Hey guys,
OK i don't know how to put this in terms and sentences, so here goes..
I was the Happiest guy on God's green earth just a month or so ago.
Short-lived i guess.
Herbie and i decided to remain as friends..
We talked and i guess it was for the best.
I don't know if this is for now or for good.. well i don't want to worry about that.
I love my Herbie.
Always have and always will.. .
Yes it hurt.
Yes it was painful.
Yes, i was pissed and yes i do feel confused.
But that won't change the fact that she's one of my closest friends and that we will always share a close and personal friendship. That is more important to me. My friend here made a decision and regardless of me liking it or not, i respect it.

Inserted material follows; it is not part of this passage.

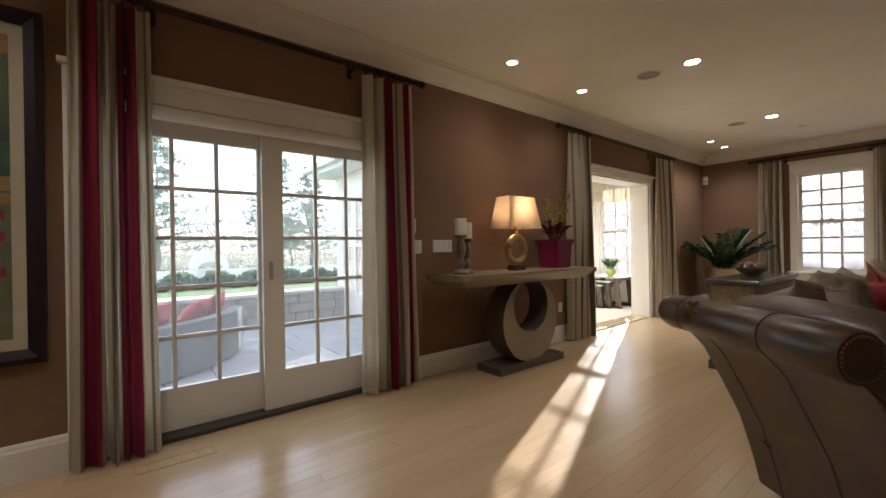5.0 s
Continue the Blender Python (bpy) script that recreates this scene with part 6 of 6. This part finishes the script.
for x, z in ((10.50, 0.72), (10.48, 0.36)):
    t = thing("wall_socket", pose(x - 0.02, S + 0.001, z), "small cream wall plate", "socket", "wall plates")
    part("cover", box(-0.04, 0.04, 0, 0.006, -0.06, 0.06, 0.002), WARE, t)
    part("outlet", box(-0.015, 0.015, 0.004, 0.008, -0.03, 0.03, 0.001, 1), PCREAM, t)
# floor register by the terrace door
fr = thing("floor_register", pose(3.2, 4.2, 0.0005), "flush pale floor register by the terrace door", "floor vent")
part("register_frame", boxes([(-0.2, 0.2, -0.06, -0.045, 0, 0.004), (-0.2, 0.2, 0.045, 0.06, 0, 0.004), (-0.2, -0.185, -0.045, 0.045, 0, 0.004), (0.185, 0.2, -0.045, 0.045, 0, 0.004)]), PLANK, fr)
for k in range(9):
    part("slat", boxes([(-0.185 + k * 0.041, -0.16 + k * 0.041, -0.045, 0.045, 0, 0.003)]), PLANK, fr)

# ---------------------------------------------------------------- floor boards
fl = tagged(part("floor", boxes([(W - 0.2, E + 0.1, S - 0.5, N + 0.15, -0.2, -0.012), (-2.0, 1.2, N + 0.15, 5.2, -0.2, -0.012)]), GAP), "pale maple strip floor", "floor", kind="structure")
rnd = random.Random(5)
BW = 0.083
shared = {}
near = 0
rest = bmesh.new()
for k in range(int((5.25 - S) / BW)):
    y = S + k * BW
    x = W - rnd.uniform(0, 1.5)
    while x < E + 0.2:
        length = rnd.choice((0.9, 1.2, 1.5, 1.8))
        cx, cy = x + length / 2, y + BW / 2
        if cy > N + 0.1 and not -1.6 < cx < 0.8:
            x += length
            continue
        if 2.6 < cx < 8.2 and 2.3 < cy < 4.5 and near < 300:
            if length not in shared:
                bm = bmesh.new()
                cube(bm, 0.0004, length - 0.0004, 0.0004, BW - 0.0004, -0.012, 0)
                shared[length] = part("plank", bm, PLANK, fl, m=pose(x, y, 0))
            else:
                again(shared[length], fl, pose(x, y, 0))
            near += 1
        else:
            cube(rest, x + 0.0004, x + length - 0.0004, y + 0.0004, y + BW - 0.0004, -0.012, 0)
        x += length
pl = part("planks", rest, PLANK, fl)
tagged(pl, kind="stuff")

Heartbreaks can and WILL get better.
I'll survive, I'm just worried, that's all.
Its Christmas.
I'm not gonna pretend like i enjoy it the way i always do.. . but i refuse to be sad today. I have no reason to, so guys, when i tell ya'll I'm OK, i mean it. Seriously. I am speechless when it comes to the love and concern I've received these past few days. I honestly feel blessed, but guys - and you know who you are - whatever it is i'll handle it.
Merry Christmas you guys,
Have yourself a merry little christmas and let it snow.
Lots of love.
Note: Sometimes the hardest part of holding on is letting go.. . i'm doing fine Serena, really.